Abdoul Hakim reçoit les journalistes de l’AFP au siège de « la police islamique » de Gao: « Nous sommes ici en terre musulmane, nous ne sommes pas là pour faire du mal aux populations », dit-il dans un français approximatif, mais compréhensible.
Résignés, les habitants de Gao, ville du nord du Mali contrôlée par des islamistes radicaux, se sentent abandonnés et doivent s’accommoder – faute de mieux – de la présence de ces hommes qui, pour être tolérés, font régner l’ordre et accomplissent des travaux d’intérêt général.
En ville, des véhicules surmontés du drapeau noir des jihadistes foncent sur l’un des rares axes goudronnés. Les membres du Mouvement pour l’unicité et le jihad en Afrique de l’Ouest (Mujao) sont chez eux à Gao. Le 27 juin, après de violents combats avec la rébellion touareg, ils en ont pris le contrôle total.
Hormis les banques et quelques bâtiments détruits lors de la prise de la ville fin mars et les séquelles des combats de juin à proximité du palais du gouverneur, Gao présente un visage presque normal, sauf qu’on y trouve plus un seul bar ou hôtel, tous fermés par les islamistes.
Visage poupin, Abdoul Hakim, un Sahraoui, est « l’émir » du Mujao à Gao, qui, avec Tombouctou et Kidal est l’une des principales villes du nord du Mali occupé par deux groupes armés islamistes alliés d’Al-Qaïda au Maghreb islamiste (Aqmi): le Mujao et Ansar Dine (Défenseurs de l’islam).
Abdoul Hakim reçoit les journalistes de l’AFP au siège de « la police islamique » de Gao: « Nous sommes ici en terre musulmane, nous ne sommes pas là pour faire du mal aux populations », dit-il dans un français approximatif, mais compréhensible.
Les quelque 35.000 habitants restés à Gao – contre 70.000 avant l’offensive lancée en janvier par les islamistes et les rebelles touareg du Mouvement national de libération (MNLA), évincé de la région depuis – ont appris à composer avec le Mujao, considéré par beaucoup comme moins brutal que le MNLA.

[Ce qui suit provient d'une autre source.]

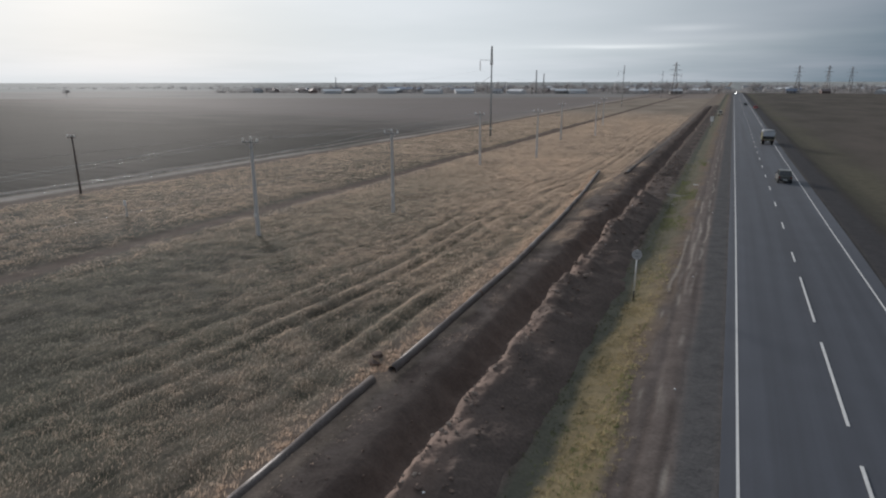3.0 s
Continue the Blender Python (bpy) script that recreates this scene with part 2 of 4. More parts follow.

« Nous sommes ici au +quartier 4+ de Gao. Regardez, ce caniveau, depuis sa création il y a 15 ans, c’est la première fois qu’il est curé, et ce sont les moujahidine qui en ont pris l’initiative », affirme Ibrahima Touré, du collectif des jeunes de Gao.
Pas de barrages ni de contrôles intempestifs à Gao. « Il faut laisser libres les gens », affirme Abdoul Hakim. En revanche, dès qu’un vol, une bagarre ou une agression sont signalés dans un quartier de la ville, la police islamique, dirigée par Alioune, originaire de Gao, intervient.
« Bamako ne fait rien pour nous »
La charia (loi islamique) n’y est pas encore appliquée dans toute sa rigueur comme à Tombouctou, contrôlée par Ansar Dine et où des couples illégitimes et des buveurs d’alccol ont été fouettés, des mausolées de saints musulmans détruits.
En mai, une manifestation de jeunes de Gao, furieux de l’interdiction qui leur avait été faite par les islamistes de jouer au football ou de regarder la télévision, avait été sévèrement réprimée, faisant au moins cinq blessés, dont un par balle.
« Le Mujao a tiré les leçons de la dernière révolte des populations, voilà pourquoi il est devenu plus compréhensif », affirme un enseignant.
Un de ses collègues note cependant que c’est uniquement « parce que le gouvernement malien de Bamako ne fait rien pour nous » que « le Mujao est accepté ». Mais s’il devait y avoir un vote pour désigner le maire de la ville, « je ne crois pas que les habitants de Gao choisiraient un islamiste ».
Le ressentiment est fort à l’égard de l’abandon du Nord par les autorités de transition au pouvoir à Bamako depuis le retrait de militaires qui avaient renversé le 22 mars le président Amadou Toumani Touré, précipitant la chute de cette vaste région – plus de la moitié du territoire malien – au mains des islamistes.
Ibrahim Touré, du collectif des jeunes, s’interroge: « Que fait le gouvernement malien? Sommes-nous toujours Maliens? Il y a à Bamako un débat de chiffonniers, alors que nous, nous souffrons ici ».
« Nos militaires ont fui Gao. Aujourd’hui, c’est le gouvernement qui fuit ses responsabilités en nous oubliant totalement et ce sont les islamistes qui nous ont enlevé des mains du MNLA qui a commis des exactions ici », affirme un autre jeune, Issa Traoré.
Pour eux, une intervention militaire, envisagée à Bamako pour reconquérir le Nord avec l’aide de soldats ouest-africains, ne « résoudra pas le problème ».